First wind farm inside an Australian forest plantation
Thursday 6 Apr 2023
The Latrobe Valley’s first wind farm has been approved, in a sign of Victoria’s transition away from coal-fired power. The 33-turbine Delburn Wind Farm will be the first such project built in a tree plantation in Australia. The privately owned site south of Morwell overlooks the retired Hazelwood coal-fired power station and mine, which closed five years ago.
The location was chosen because high-voltage transmission lines that were built for the power station run through the Latrobe Valley. Delburn’s turbines will tower up to 250 metres at the tip of the blades. The project is expected to create up to 186 full-time-equivalent jobs during construction – with 24 ongoing jobs over the 30-year life of the project – and power an estimated 135,000 Victorian homes with renewable energy.

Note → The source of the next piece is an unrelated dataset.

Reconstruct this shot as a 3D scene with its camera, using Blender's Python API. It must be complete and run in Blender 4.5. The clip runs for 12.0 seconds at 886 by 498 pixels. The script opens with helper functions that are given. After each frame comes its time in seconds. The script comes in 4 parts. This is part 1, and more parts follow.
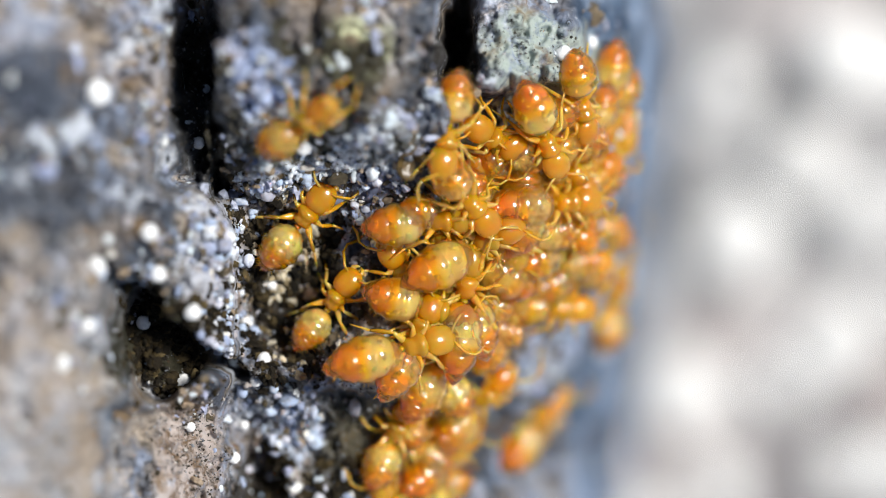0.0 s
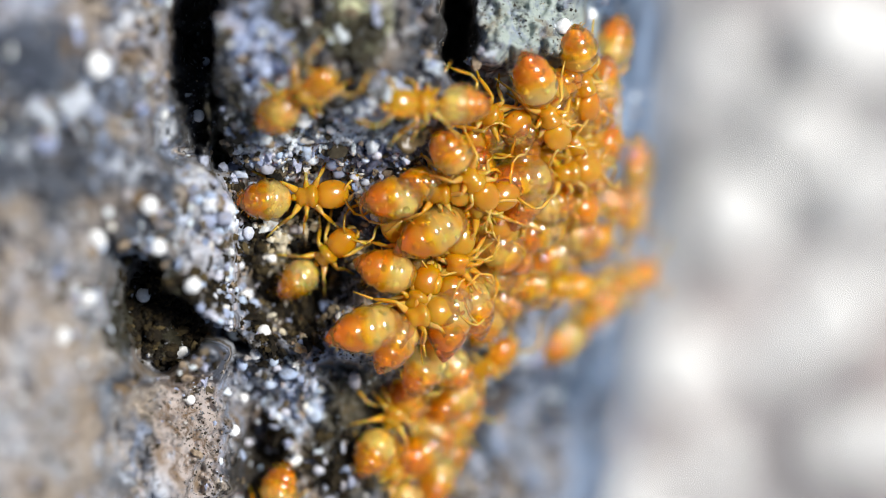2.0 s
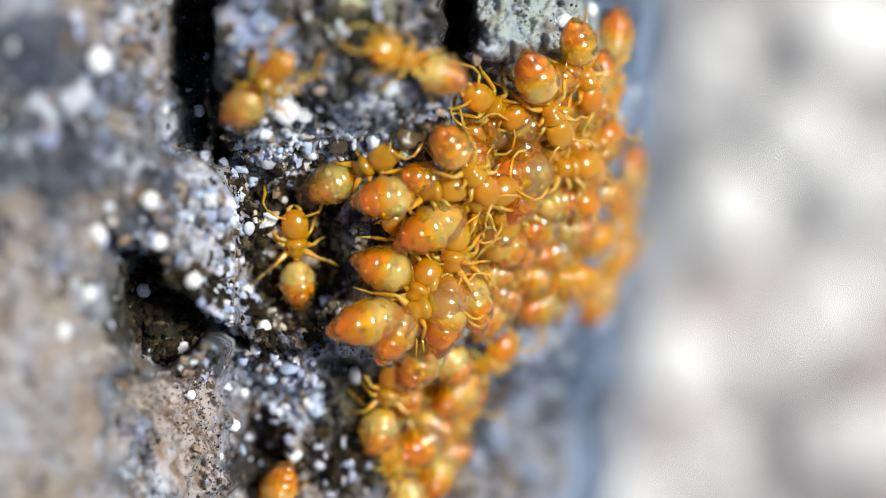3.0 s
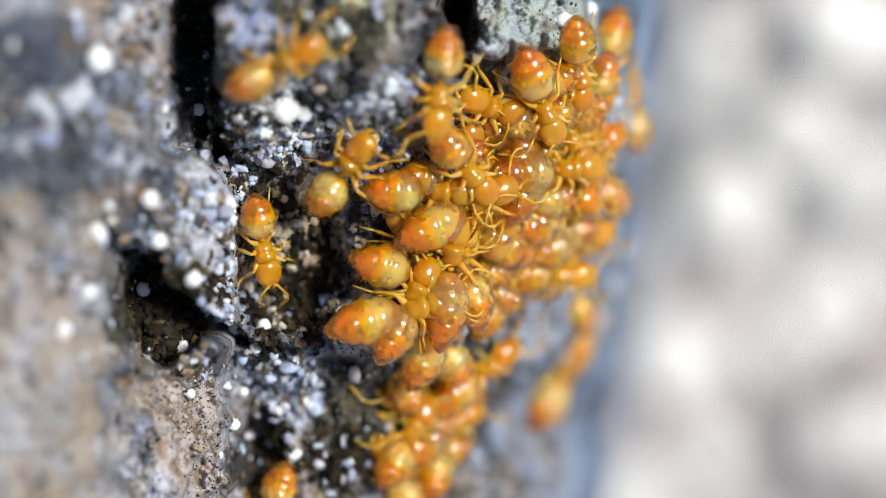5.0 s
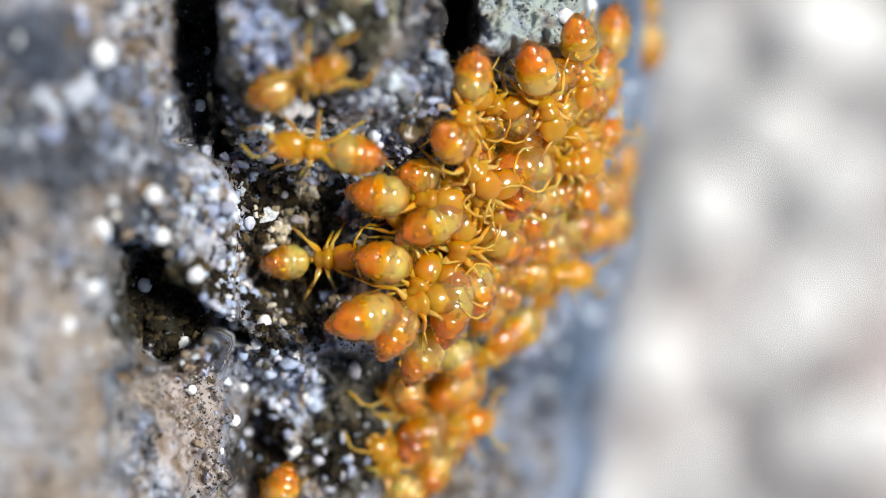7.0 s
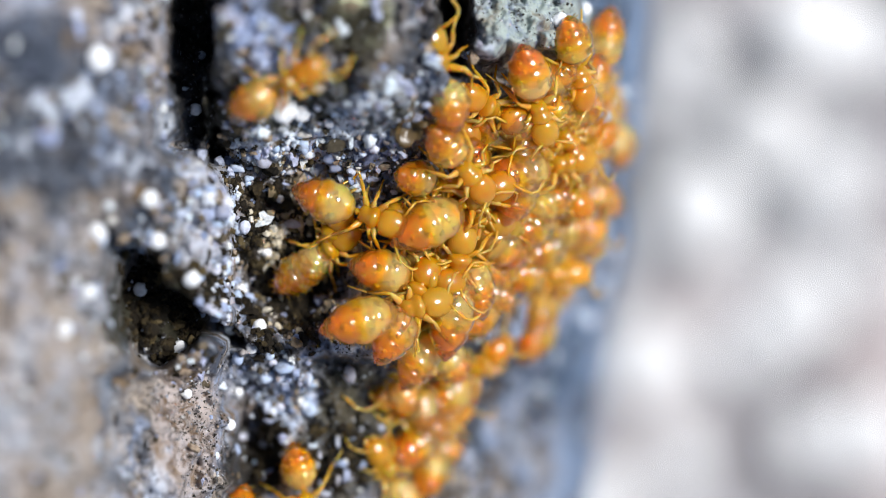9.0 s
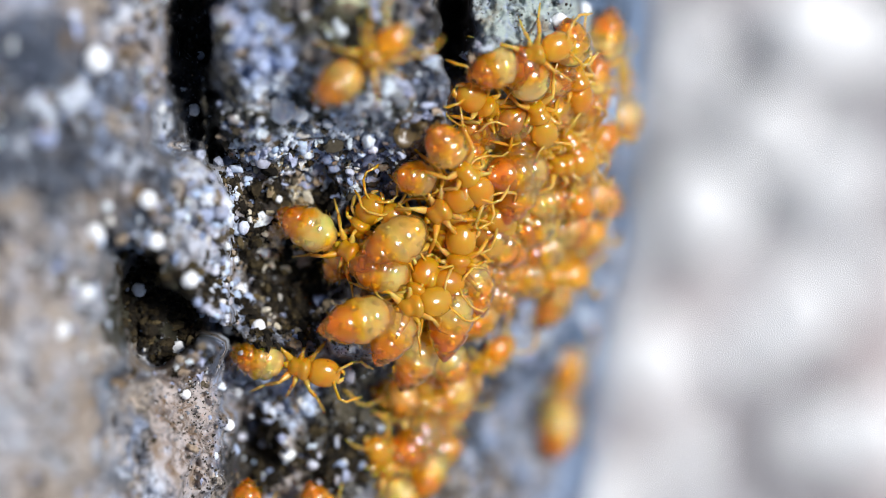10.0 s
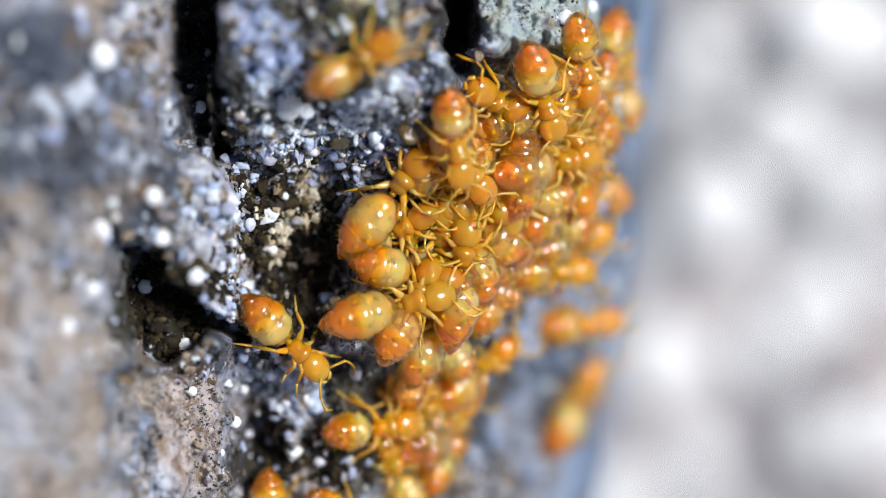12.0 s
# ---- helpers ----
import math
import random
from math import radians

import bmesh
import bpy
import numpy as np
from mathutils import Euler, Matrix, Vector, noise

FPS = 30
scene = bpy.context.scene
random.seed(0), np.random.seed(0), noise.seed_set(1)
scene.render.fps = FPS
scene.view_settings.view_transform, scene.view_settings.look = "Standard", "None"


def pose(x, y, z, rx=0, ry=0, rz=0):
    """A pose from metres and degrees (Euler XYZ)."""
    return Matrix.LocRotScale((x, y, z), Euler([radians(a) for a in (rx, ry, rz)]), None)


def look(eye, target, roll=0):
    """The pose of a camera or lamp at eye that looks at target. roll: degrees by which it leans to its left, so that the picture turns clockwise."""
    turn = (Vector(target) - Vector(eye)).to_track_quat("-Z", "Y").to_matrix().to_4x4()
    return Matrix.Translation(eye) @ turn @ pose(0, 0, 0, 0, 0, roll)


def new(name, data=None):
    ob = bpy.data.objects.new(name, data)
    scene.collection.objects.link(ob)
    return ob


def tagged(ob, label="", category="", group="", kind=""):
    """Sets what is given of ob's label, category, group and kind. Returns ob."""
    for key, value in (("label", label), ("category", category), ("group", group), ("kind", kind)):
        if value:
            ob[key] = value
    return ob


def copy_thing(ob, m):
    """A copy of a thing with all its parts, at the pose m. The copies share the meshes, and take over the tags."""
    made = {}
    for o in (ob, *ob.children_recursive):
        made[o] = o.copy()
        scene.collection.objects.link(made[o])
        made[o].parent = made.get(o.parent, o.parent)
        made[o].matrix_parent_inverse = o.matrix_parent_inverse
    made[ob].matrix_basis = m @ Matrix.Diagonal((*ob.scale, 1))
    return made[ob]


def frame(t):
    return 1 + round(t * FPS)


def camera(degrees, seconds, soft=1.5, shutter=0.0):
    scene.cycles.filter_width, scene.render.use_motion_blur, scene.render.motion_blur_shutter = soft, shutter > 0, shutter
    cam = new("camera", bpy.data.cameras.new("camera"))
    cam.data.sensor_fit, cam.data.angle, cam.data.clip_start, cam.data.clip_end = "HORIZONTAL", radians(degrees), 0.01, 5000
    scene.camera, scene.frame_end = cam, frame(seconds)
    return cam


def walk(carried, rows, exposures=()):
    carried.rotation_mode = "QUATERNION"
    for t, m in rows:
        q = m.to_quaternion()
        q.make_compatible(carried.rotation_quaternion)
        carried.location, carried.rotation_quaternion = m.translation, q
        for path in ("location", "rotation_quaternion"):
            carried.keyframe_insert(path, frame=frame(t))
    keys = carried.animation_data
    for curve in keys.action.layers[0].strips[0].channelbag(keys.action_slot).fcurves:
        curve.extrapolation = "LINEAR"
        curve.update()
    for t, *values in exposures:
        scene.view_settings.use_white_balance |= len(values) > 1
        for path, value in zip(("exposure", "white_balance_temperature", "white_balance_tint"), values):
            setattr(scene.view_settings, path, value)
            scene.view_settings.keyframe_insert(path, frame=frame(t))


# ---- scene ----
# A macro view straight down on a lichen-covered boulder with a cluster of small yellow ants; pale ground lies below it.
cam = camera(11.057, 12.0, soft=0.9)
walk(cam, [
    (0, pose(0.002397, 0.000168, 0.21400, 0.4032, 0.8962, 0)),
    (0.5, pose(0.002097, -0.000039, 0.21400, 0.3987, 0.8055, 0)),
    (1, pose(0.002024, 0.000154, 0.21400, 0.2401, 0.7665, 0)),
    (1.5, pose(0.002158, 0.000145, 0.21400, 0.1695, 0.7993, 0)),
    (2, pose(0.002064, 0.000226, 0.21400, 0.0400, 0.7661, 0)),
    (2.5, pose(0.001820, 0.000194, 0.21400, 0.0166, 0.6843, 0)),
    (3, pose(0.001816, 0.000148, 0.21400, 0.0082, 0.6767, 0)),
    (5, pose(0.001509, 0.000157, 0.21400, -0.0098, 0.5557, 0)),
    (5.5, pose(0.001042, 0.000331, 0.21400, -0.0947, 0.3926, 0)),
    (6, pose(0.000000, -0.000000, 0.21400, -0.0000, 0.0000, 0)),
    (6.5, pose(-0.000597, -0.000220, 0.21400, 0.0779, -0.2239, 0)),
    (7, pose(-0.000700, -0.000219, 0.21400, 0.0825, -0.2761, 0)),
    (9, pose(-0.001328, -0.000118, 0.21400, 0.0968, -0.5745, 0)),
    (9.5, pose(-0.001104, 0.000038, 0.21400, 0.0456, -0.4895, 0)),
    (10, pose(-0.000694, 0.000177, 0.21400, -0.0115, -0.3467, 0)),
    (10.5, pose(-0.000976, 0.000127, 0.21400, -0.0011, -0.4236, 0)),
    (11, pose(-0.000810, -0.000051, 0.21400, 0.0565, -0.3465, 0)),
    (11.5, pose(-0.000527, -0.000018, 0.21400, 0.0448, -0.2201, 0)),
    (12, pose(-0.000162, -0.000190, 0.21400, 0.0907, -0.0645, 0)),
], exposures=[(0, 0.15, 6350, 10), (7.2, 0.15, 6350, 10), (9.2, 0.15, 6000, 12), (12, 0.15, 6000, 12)])
cam.data.dof.use_dof = True
cam.data.dof.focus_distance = 0.1495
cam.data.dof.aperture_fstop = cam.data.lens / 9.0
cam.data.dof.aperture_blades = 0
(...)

Delburn’s backers say there is enough wind in the area to generate electricity, and because the weather in Gippsland is different from other wind farm locations in the north and west of the state, the region will generate electricity at different times of the day. Environmentalists have welcomed the approval, saying the operational wind farm will avoid an estimated 590,000 tonnes of greenhouse gas emissions every year.
The wind farm is a joint venture between Cubico Sustainable Investments and OSMI Australia. Building wind farms in plantations or forests is a design approach that has been used in Europe for more than 10 years, but Delburn will be the first major one in Australia.
A 226-turbine plantation-based wind farm known as Forest Wind has been approved in Queensland and a large plantation-based project is proposed as part of the Kentbruck Green Power Hub in Victoria’s south-west. A smaller project is under development in the Macedon Ranges south of Woodend.